AMD confirms Radeon RX 7800/7700 XT GPUs were to use 12VHPWR connector, but the idea was dropped

Published: Aug 31st 2023, 14:58 GMT   Comments

Radeon RX 7800 and 7700 might have been AMD’s first cards with 12VHPWR connectors

AMD GPU Boss confirms the company wanted to use new power connector for Navi 32 GPUs

Scott Herkleman, the Senior Vice President and General Manager of AMD’s Graphics Business Unit, revealed in a Club386 interview that AMD had originally planned to use the 12VHPWR connector for its RX 7800 and RX 7700 series. However, the company changed its mind and decided to drop the new connector from its design.

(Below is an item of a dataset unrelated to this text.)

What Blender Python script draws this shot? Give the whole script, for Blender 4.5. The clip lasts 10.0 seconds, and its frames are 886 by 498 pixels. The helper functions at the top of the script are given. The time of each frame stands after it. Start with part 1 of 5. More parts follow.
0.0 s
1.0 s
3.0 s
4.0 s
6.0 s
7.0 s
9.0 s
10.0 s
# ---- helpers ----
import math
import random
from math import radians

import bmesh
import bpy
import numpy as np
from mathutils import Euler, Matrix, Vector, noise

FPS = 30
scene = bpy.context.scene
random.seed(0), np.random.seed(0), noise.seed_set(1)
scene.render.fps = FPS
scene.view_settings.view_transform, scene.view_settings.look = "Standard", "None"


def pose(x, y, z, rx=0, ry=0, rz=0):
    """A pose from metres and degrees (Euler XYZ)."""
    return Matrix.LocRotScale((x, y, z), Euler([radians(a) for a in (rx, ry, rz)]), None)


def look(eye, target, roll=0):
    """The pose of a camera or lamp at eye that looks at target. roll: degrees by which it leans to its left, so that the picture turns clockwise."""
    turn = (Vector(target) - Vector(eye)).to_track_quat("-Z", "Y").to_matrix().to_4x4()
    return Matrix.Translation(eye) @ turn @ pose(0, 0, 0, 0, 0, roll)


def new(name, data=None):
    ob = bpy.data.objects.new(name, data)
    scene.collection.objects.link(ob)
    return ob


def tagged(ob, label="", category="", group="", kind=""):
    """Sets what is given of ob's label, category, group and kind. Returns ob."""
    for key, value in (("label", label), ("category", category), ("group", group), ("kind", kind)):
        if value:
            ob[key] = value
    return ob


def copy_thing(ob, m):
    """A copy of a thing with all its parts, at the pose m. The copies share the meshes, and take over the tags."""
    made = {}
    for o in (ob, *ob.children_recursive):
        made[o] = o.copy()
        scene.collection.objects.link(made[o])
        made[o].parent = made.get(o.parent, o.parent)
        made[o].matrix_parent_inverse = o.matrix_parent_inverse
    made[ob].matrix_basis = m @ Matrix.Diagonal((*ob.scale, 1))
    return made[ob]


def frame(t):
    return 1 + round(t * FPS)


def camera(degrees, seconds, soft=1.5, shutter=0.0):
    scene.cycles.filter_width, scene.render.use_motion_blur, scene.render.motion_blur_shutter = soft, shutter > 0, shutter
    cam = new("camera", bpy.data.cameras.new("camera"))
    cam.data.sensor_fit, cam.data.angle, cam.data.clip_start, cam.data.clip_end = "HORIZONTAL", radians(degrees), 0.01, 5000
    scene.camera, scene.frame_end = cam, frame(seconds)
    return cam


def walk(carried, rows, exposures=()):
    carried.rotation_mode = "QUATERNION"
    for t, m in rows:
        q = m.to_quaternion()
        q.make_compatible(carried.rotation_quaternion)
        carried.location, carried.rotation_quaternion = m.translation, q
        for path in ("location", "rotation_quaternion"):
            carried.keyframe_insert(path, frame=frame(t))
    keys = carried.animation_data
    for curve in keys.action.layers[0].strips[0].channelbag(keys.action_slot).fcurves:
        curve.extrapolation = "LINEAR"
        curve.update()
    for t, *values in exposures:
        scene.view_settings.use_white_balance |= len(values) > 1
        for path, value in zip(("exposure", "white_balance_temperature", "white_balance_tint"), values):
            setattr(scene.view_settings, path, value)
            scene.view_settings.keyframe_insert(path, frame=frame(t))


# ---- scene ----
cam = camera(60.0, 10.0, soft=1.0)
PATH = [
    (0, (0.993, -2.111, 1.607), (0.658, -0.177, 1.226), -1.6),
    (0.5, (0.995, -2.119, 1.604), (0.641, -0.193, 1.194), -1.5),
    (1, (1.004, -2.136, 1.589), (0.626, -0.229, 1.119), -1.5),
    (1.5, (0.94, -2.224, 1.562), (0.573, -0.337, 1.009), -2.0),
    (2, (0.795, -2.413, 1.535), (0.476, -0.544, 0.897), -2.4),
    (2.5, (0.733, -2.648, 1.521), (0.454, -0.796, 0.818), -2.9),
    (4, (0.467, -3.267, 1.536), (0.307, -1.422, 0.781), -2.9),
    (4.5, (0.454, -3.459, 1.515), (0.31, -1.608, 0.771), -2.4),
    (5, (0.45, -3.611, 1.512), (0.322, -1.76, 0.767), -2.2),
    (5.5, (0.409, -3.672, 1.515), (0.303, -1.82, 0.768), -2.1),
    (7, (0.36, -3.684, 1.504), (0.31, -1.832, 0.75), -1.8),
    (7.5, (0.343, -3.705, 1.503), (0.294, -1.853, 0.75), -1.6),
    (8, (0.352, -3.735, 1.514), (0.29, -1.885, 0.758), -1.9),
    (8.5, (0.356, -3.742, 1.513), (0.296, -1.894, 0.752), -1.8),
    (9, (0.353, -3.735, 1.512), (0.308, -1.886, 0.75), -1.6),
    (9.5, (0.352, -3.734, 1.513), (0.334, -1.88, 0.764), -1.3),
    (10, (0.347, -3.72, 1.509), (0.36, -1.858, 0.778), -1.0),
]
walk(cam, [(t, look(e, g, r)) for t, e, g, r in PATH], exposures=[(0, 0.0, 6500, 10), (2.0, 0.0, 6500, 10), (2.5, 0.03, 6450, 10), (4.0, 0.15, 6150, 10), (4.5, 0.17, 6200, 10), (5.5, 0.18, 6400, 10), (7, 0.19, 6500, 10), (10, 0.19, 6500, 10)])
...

Herkelman explained that AMD wanted to make sure that the gaming community was comfortable and confident with the new connector before implementing it in its products. He said that AMD would reconsider using the 12VHWPR connector in the future if the feedback was positive.

He also commented on the challenges that some companies faced with the new connector, and said that they should have taken responsibility and solved the issues that affected the users, just like AMD did with the vapor chamber problem on its Radeon RX 7900 series.

Club386: Still no sign of 12VHPWR on any Radeon graphics card. Is this a burning issue for you?

Scott Herkleman: We specifically, for 7900 Series, and even 7600, we didn’t plan on the new power cable, but 7800 and 7700 did have a plan for it. We removed it, and that was a purposeful removal. You shouldn’t blame end users for issues you have. You should catch and own any problems, just like we did with the vapour-chamber issue. I was all over social media because I felt like it was AMD’s problem and I was going to own it.

Until this power issue is cleaned up and there’s good confidence it’s working correctly for end users, that’s where you’ll start to see us incorporate it into our planning. The ability for someone to say it’s an end-user’s fault is a little strange to AMD and definitely strange to me.

The 12VHPWR connector has been updated with a new safety feature that moves the sense pins back. This prevents the card from getting too much power if the connector is not plugged in correctly. The card will only receive the right amount of power when the cable is properly seated.

The reports of melting connectors have become less frequent lately, but they are still a problem for some companies that use angled adapters. Therefore, the issue is not completely resolved, but it is less severe than before.